Наш опыт перехода от командной к рыночной экономике в начале 1990-х скорее показывает, что одно неэффективное государство может смениться другим неэффективным государством. При этом сжатие доли государства в экономике в 1990-х сопровождалось скорее ростом чувства несправедливости, а последовавшее в 2000-х расширение доли государства в экономике — уменьшением чувства несправедливости. Сейчас это чувство сменяется разочарованием от государства — которое вновь разрослось, но не соответствует запросу на справедливость. Эти изменения следует связывать непосредственно с изменениями в обществе, а не только в государственной власти.
Бесперспективно обсуждать эффективность государственных институтов в отрыве от институтов общества, которые, в свою очередь, основываются на более фундаментальных феноменах культуры. Растущий запрос на справедливость может, с одной стороны, отражать поляризацию представлений о справедливости (условное большинство все более активно обвиняет в несправедливости условное меньшинство), а с другой стороны — свидетельствовать о формировании более целостной системы ценностей. Как показывают экспериментальные наблюдения и поведенческая экономика, иногда люди ведут себя непоследовательно в разных ситуациях. В недалеком прошлом многие из нас презирали коррупцию, но предпочитали дать сотруднику ГИБДД взятку, а не оплатить законно выписанный штраф. Многие российские студенты готовы одновременно списывать на экзаменах и жаловаться на качество образования. Но ситуация меняется. Опять же, экономической науке известно, что люди склонны подстраивать свое поведение под ценности большинства (классические экспериментальные исследования в этой области проводили Эрнст Фер и Симон Гэхтер). И это большинство, кажется, меняется, формируя более состоятельное, инвариантное представление о справедливом.

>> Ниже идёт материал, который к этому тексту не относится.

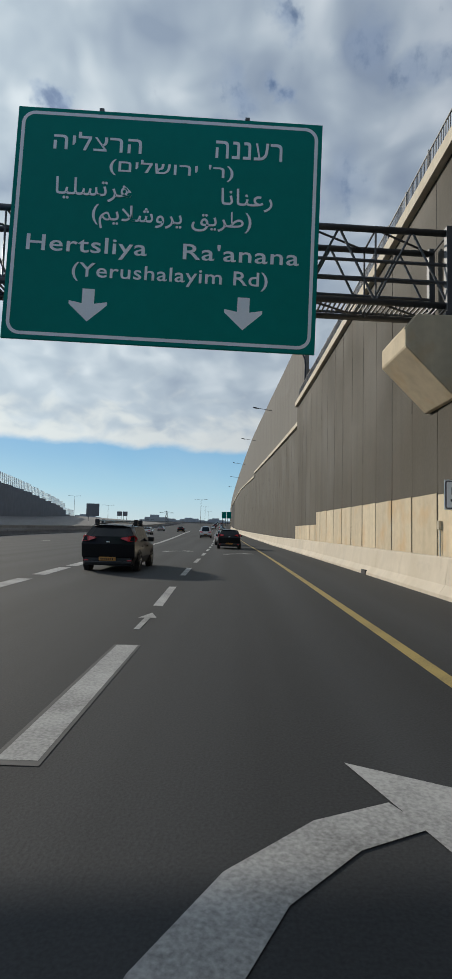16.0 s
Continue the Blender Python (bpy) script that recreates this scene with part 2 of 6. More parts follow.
# ---- materials ----
def material(name, colour, rough=0.6, metal=0.0, vary=0.12, grain=30.0, bump=0.15, stain=None, streak=0.0, coat=0.0, obvary=0.0, space="Object", spec=0.5, big=0.35, specks=0.0):
    mt = bpy.data.materials.new(name)
    mt.use_nodes = True
    nt = mt.node_tree
    b = nt.nodes["Principled BSDF"]
    b.inputs["Roughness"].default_value = rough
    b.inputs["Metallic"].default_value = metal
    b.inputs["Coat Weight"].default_value = coat
    b.inputs["Specular IOR Level"].default_value = spec
    co = nt.nodes.new("ShaderNodeTexCoord")
    if space == "World":
        geo = nt.nodes.new("ShaderNodeNewGeometry")
        vec = geo.outputs["Position"]
    else:
        vec = co.outputs[space]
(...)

Государство вряд ли может быстро перестроить институты общества. Но государство может поддерживать распространение одних ценностей и ограничивать распространение других. Государство может реагировать на запросы общества о справедливости, но может и направлять их в определенное русло. Именно государство стоит за формированием ощущения, что мировая политика несправедлива по отношению к России. Освещение крупных коррупционных дел — также часть подхода государства одновременно и к формированию, и к удовлетворению стремления к справедливости. Ряд антикризисных государственных мер в условиях пандемии носил характер не столько экономических стимулов, сколько справедливой социальной поддержки. Хотя сообщение о том, что правительство намерено ограничить рост цен на сахар и масло, появилось накануне пресс-конференции президента, тем не менее сама по себе эта реакция показывает, что государство поддерживает общество: цены могут быть экономически обоснованными, но при этом несправедливыми. Наконец, предполагаемое целевое использование дополнительных доходов бюджета от введения прогрессивного подоходного налога — это не только желание показать «богатым», что их деньги пойдут на самые благие дела, но и обещание обществу социальной справедливости, пусть и довольно робкое пока.